What is WBAI’s connection to literature on the radio?
WBAI became a Pacific station in 1960 after the eccentric philanthropist, Louis Schweitzer, donated the station to Pacifica. In the seventies WBAI did a marathon reading of “War and Peace,” mostly live, with William F Buckley, Morris Carnovsky and a cast of hundreds, using community members as well as professional actors. “The people” reading the people's novel. In the sixties and seventies, original and traditional radio drama, cultural criticism and reviews were an essential part of WBAI’s schedule, along with news and public affairs. The station became highly politicized in the seventies, divided against itself, driven by identity politics, so cultural programming with broad appeal started to fall away.

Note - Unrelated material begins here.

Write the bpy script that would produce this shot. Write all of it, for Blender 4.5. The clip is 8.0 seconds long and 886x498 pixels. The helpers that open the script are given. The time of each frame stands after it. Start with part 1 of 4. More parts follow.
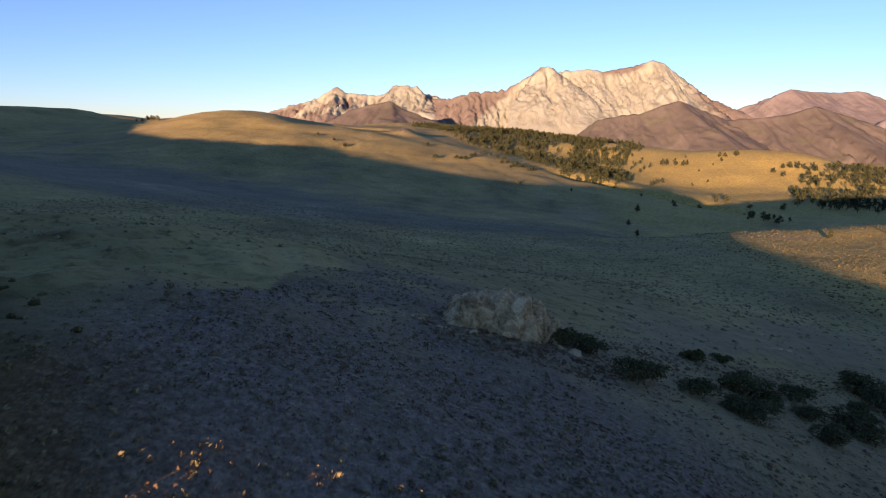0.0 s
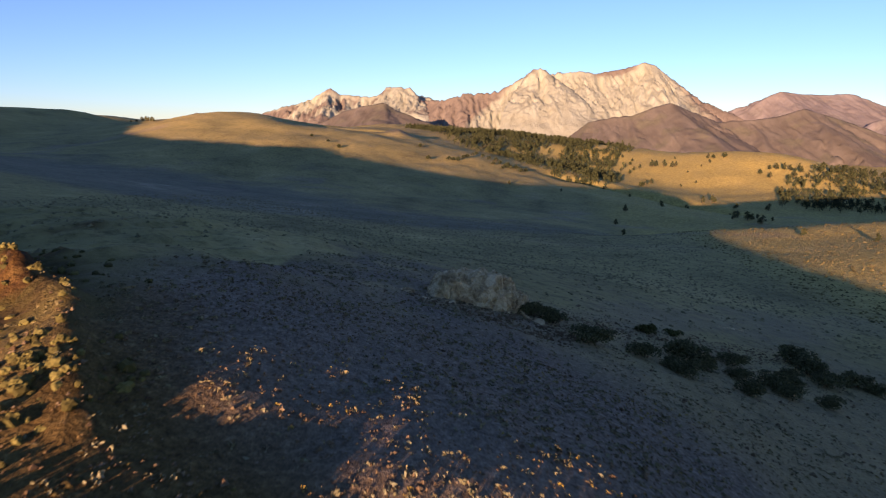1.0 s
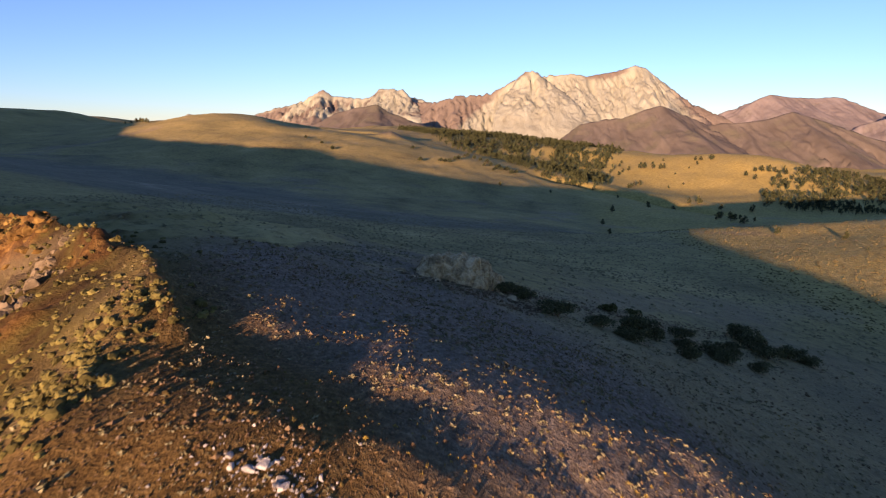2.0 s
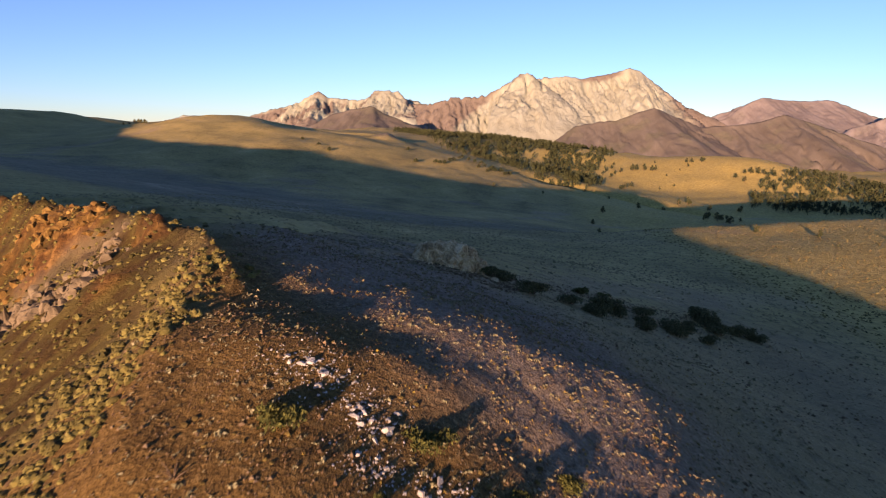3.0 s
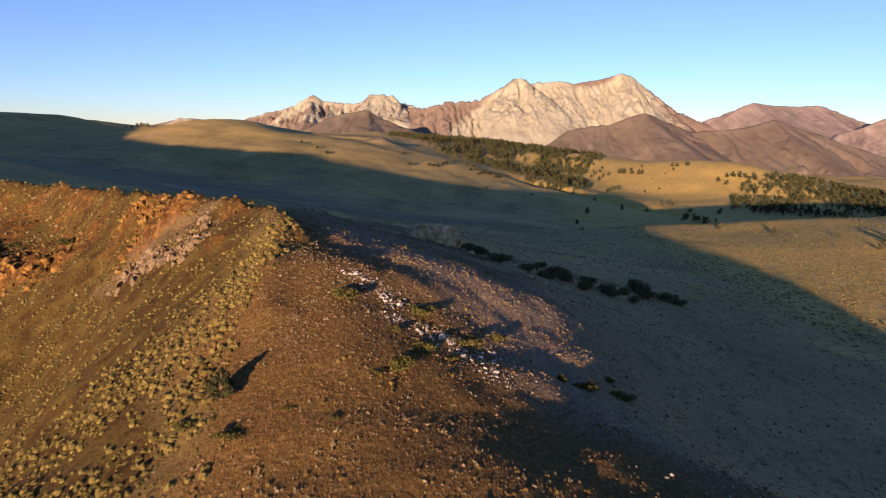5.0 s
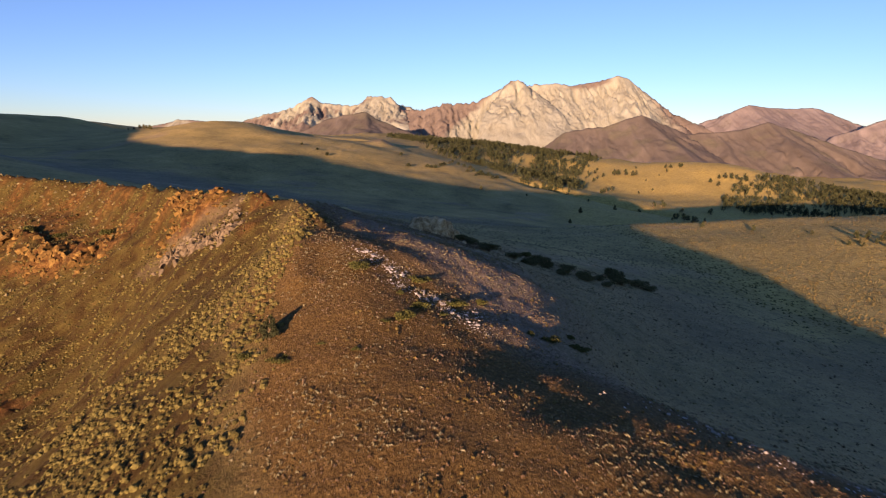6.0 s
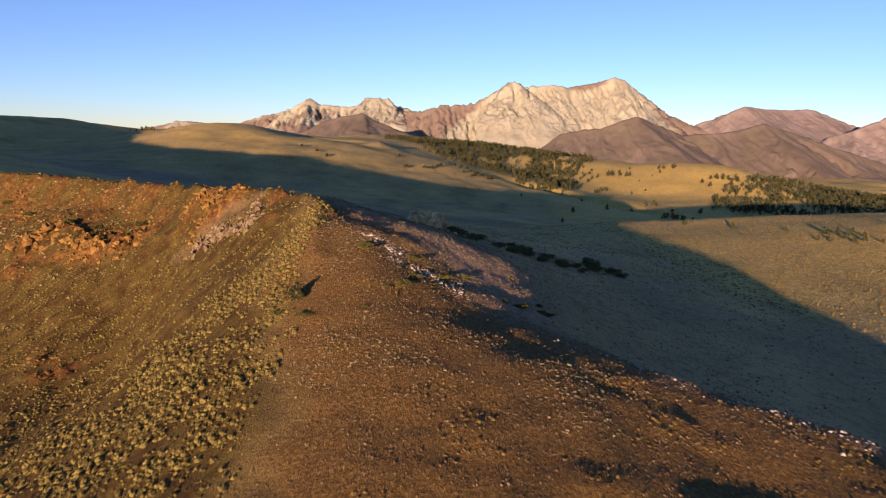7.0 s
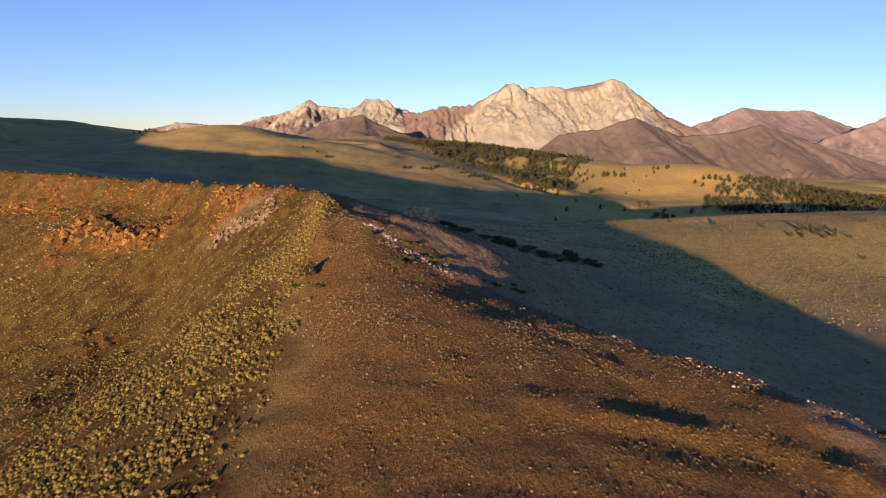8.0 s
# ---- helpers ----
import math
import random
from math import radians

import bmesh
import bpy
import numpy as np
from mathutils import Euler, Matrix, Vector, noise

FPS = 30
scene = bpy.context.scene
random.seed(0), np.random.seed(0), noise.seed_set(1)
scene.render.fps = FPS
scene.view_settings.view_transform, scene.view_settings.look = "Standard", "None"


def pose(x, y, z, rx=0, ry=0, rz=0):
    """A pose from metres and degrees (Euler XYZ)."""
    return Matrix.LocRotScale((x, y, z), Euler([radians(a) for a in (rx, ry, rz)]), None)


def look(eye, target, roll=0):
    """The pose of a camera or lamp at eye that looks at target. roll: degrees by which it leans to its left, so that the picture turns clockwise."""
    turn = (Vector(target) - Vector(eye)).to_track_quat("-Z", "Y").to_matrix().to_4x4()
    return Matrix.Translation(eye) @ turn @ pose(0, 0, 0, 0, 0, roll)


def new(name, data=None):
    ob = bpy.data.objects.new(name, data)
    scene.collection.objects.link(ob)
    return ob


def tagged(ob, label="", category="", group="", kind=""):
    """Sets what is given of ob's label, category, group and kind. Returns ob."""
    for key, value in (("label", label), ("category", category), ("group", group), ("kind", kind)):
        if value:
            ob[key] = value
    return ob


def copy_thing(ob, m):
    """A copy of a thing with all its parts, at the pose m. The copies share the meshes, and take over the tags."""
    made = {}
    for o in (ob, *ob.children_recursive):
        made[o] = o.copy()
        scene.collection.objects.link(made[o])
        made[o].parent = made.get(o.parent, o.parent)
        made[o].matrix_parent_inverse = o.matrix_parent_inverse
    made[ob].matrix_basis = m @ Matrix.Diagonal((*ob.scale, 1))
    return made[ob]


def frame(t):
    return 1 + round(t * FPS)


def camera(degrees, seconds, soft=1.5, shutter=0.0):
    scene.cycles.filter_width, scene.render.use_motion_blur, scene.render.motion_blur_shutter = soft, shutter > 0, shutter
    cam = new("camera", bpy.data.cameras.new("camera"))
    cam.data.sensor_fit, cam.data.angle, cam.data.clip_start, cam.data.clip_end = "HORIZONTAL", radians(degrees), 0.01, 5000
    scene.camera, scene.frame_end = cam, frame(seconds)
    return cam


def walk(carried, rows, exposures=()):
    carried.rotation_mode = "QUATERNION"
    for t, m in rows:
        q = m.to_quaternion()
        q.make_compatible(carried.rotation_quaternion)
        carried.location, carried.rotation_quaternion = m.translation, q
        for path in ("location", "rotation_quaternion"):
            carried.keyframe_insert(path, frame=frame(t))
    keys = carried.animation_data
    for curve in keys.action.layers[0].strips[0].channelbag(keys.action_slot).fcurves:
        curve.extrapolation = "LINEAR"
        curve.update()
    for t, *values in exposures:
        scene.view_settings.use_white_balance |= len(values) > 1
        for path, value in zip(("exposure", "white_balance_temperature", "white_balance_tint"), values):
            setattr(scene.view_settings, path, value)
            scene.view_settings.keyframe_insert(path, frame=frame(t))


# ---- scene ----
# ---- camera and its flight ----
cam = camera(72.0, 8.0, soft=1.2, shutter=0.4)
PATH = [
    # seconds, x, y, z, pitch, roll, yaw
    (0.0, 0.000, 0.000, 40.000, -12.000, -0.347, 0.000),
    (0.5, 0.459, -4.128, 40.084, -11.946, -0.295, -0.253),
    (1.0, 0.831, -8.590, 40.241, -11.877, -0.247, -0.635),
    (1.5, 1.130, -13.430, 40.433, -11.790, -0.176, -1.025),
    (3.0, 1.462, -28.883, 41.141, -11.575, 0.082, -1.808),
    (3.5, 1.453, -34.793, 41.428, -11.478, 0.143, -1.979),
    (4.0, 1.468, -40.907, 41.746, -11.390, 0.204, -2.110),
    (4.5, 1.438, -47.362, 42.070, -11.318, 0.253, -2.254),
    (6.0, 1.256, -67.697, 42.965, -11.099, 0.358, -2.587),
    (6.5, 1.324, -75.154, 43.223, -11.039, 0.370, -2.702),
    (7.0, 1.517, -82.724, 43.507, -10.988, 0.357, -2.788),
    (7.5, 1.909, -90.350, 43.883, -10.927, 0.328, -2.860),
    (8.0, 2.442, -98.000, 44.233, -10.884, 0.293, -2.860),
]
walk(cam, [(t, pose(x, y, z, 90 + pitch, 0, yaw) @ pose(0, 0, 0, 0, 0, roll)) for t, x, y, z, pitch, roll, yaw in PATH],
     exposures=[(0.0, 1.76, 7350, 43), (8.0, 1.58, 7350, 43)])

# ---- world and sun: low sun behind the camera and to its left ----
SUN_HEIGHT = 5.5
SUN_TURN = 202.0
sky_world = bpy.data.worlds.new("sky")
scene.world = sky_world
sky_world.use_nodes = True
sky_nodes = sky_world.node_tree.nodes
sky_tex = sky_nodes.new("ShaderNodeTexSky")
sky_tex.sky_type = "NISHITA"
sky_tex.sun_disc = False
sky_tex.sun_elevation = radians(SUN_HEIGHT)
sky_tex.sun_rotation = radians(SUN_TURN)
sky_tex.altitude = 2500
sky_tex.air_density = 1.0
sky_tex.dust_density = 0.0
sky_tex.ozone_density = 3.7
sky_nodes["Background"].inputs["Strength"].default_value = 0.093
sky_world.node_tree.links.new(sky_tex.outputs["Color"], sky_nodes["Background"].inputs["Color"])

sun_data = bpy.data.lights.new("sun", "SUN")
sun_data.energy = 4.25
sun_data.color = (1.0, 0.74, 0.47)
sun_data.angle = radians(0.5)
sun = new("sun", sun_data)
to_sun = Vector((math.sin(radians(SUN_TURN)) * math.cos(radians(SUN_HEIGHT)),
                 math.cos(radians(SUN_TURN)) * math.cos(radians(SUN_HEIGHT)), math.sin(radians(SUN_HEIGHT))))
sun.matrix_world = look((-200, -400, 120), Vector((-200, -400, 120)) - to_sun)
# ---- materials ----
def mat_base(name, rough=0.9):
    m = bpy.data.materials.new(name)
    m.use_nodes = True
    bsdf = m.node_tree.nodes["Principled BSDF"]
    bsdf.inputs["Roughness"].default_value = rough
    bsdf.inputs["Specular IOR Level"].default_value = 0.15
    return m, m.node_tree.nodes, m.node_tree.links, bsdf


def place_coords(nodes):
    return nodes.new("ShaderNodeNewGeometry").outputs["Position"]


def grain(nodes, links, coords, scale, detail=5.0, rough=0.6, distort=0.0):
    n = nodes.new("ShaderNodeTexNoise")
    n.inputs["Scale"].default_value = scale
    n.inputs["Detail"].default_value = detail
    n.inputs["Roughness"].default_value = rough
    n.inputs["Distortion"].default_value = distort
    links.new(coords, n.inputs["Vector"])
    return n.outputs["Fac"]


def ramp(nodes, links, fac, stops):
    r = nodes.new("ShaderNodeValToRGB")
    while len(r.color_ramp.elements) < len(stops):
        r.color_ramp.elements.new(0.5)
    for e, (pos, col) in zip(r.color_ramp.elements, stops):
        e.position = pos
        e.color = (*col, 1) if len(col) == 3 else col
    links.new(fac, r.inputs["Fac"])
    return r.outputs["Color"]


def gray(v):
    return (v, v, v)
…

Radio Bloomsday’s artistic director, Janet Coleman, has done yeoman service in keeping literature and radio drama alive throughout her career at the station.
Who do you hope is listening in to Radio Bloomsday?
People who love Ulysses or who will learn to love it after listening to Radio Bloomsday, because it’s a wonderful piece of literature read by great actors. Having a book read to you goes back to infancy, it is a primal experience. There is a long history at NPR, Pacifica and on the BBC reading books to listeners, just like mother.
Why do you produce Ulysses for the radio every year?
It is an activity that is something I am very proud to be part of. I enjoy it. I am very pleased that I have made Ulysses readings happen on the radio for 30 years. It has given me a lot of pleasure, a bit of prestige and it fulfills the motto of the Radio Foundation, “Devoted to the Art of Radio.”